> **PROBLEM**: Read through the data and report every line in which the word "that" occurs.

> **MATERIAL PROVIDED**:
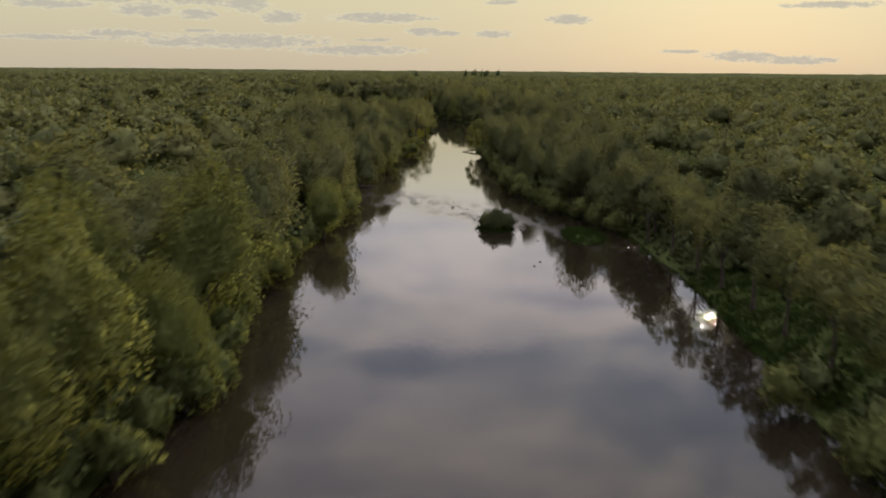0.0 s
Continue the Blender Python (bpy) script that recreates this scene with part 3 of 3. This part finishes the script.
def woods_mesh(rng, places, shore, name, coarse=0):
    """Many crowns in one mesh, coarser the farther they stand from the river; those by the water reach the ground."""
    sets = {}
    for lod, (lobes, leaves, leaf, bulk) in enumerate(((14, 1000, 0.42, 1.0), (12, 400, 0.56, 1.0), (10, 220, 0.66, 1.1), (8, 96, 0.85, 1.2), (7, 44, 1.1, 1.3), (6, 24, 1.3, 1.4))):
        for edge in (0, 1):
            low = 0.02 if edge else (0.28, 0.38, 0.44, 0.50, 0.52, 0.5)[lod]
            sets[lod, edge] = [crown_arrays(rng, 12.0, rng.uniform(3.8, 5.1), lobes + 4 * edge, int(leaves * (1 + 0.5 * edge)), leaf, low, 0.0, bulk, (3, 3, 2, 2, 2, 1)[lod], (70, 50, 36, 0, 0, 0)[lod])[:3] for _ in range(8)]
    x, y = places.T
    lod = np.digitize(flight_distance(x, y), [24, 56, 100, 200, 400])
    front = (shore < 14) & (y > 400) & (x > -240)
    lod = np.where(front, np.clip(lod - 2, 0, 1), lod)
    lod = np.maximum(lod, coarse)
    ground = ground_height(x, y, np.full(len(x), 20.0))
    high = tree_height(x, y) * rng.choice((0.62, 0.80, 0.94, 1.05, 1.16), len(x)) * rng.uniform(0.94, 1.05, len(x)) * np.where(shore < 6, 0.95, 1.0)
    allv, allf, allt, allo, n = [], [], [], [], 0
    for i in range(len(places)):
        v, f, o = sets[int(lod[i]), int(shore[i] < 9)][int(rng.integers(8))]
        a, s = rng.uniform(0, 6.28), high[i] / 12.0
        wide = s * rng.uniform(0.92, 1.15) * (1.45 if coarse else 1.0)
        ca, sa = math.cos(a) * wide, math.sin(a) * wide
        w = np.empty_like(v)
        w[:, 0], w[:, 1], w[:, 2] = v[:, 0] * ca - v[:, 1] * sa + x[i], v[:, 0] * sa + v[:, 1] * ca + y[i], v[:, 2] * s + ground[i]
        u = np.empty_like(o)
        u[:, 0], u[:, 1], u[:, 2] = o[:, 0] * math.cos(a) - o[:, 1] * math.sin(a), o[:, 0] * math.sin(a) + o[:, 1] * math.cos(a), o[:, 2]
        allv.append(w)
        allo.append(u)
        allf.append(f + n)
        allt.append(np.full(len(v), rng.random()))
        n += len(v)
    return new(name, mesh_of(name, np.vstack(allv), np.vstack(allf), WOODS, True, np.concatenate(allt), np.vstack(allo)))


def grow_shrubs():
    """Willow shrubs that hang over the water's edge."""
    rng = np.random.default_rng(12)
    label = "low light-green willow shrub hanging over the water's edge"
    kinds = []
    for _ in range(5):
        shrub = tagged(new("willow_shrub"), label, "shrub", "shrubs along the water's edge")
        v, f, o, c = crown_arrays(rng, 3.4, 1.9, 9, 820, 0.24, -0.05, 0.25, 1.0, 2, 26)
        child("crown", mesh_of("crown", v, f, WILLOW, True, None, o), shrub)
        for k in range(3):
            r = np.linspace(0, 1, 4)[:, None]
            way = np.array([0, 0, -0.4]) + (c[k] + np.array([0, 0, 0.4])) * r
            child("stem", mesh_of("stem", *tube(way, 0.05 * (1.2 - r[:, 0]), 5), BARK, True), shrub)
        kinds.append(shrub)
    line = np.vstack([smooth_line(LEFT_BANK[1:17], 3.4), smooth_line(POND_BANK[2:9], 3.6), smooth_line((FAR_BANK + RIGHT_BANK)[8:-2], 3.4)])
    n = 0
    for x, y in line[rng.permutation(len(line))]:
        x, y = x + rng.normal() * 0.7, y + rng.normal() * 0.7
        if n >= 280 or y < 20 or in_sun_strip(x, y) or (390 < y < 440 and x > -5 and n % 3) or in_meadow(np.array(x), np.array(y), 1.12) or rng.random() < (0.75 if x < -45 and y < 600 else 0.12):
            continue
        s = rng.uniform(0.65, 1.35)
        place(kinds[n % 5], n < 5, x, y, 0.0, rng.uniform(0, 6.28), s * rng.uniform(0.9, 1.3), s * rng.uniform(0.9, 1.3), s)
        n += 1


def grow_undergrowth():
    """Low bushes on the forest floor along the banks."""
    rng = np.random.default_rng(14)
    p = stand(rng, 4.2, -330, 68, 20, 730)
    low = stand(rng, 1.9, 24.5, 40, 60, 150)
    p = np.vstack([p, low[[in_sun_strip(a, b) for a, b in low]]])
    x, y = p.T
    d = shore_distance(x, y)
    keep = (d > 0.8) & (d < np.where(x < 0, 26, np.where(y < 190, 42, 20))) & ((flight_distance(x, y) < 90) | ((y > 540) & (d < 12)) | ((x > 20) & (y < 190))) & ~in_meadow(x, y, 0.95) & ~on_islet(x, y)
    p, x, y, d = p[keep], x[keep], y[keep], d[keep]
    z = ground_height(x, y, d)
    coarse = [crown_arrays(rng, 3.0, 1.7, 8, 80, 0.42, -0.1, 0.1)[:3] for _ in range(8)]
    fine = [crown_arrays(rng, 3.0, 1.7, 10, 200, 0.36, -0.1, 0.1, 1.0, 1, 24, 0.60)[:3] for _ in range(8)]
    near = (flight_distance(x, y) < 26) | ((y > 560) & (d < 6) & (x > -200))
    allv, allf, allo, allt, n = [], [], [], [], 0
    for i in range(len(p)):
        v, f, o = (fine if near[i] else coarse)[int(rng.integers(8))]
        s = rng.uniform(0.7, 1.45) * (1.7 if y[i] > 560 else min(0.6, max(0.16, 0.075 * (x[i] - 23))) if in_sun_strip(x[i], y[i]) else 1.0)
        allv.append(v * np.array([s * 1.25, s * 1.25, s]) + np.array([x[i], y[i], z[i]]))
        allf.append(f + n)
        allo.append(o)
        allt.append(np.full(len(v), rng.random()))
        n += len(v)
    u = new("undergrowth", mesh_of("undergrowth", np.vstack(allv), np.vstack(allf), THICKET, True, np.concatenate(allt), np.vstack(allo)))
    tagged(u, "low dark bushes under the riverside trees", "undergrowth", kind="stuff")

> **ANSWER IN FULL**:
Continue the Blender Python (bpy) script that recreates this scene with part 3 of 3. This part finishes the script.
    """Willow shrubs that hang over the water's edge."""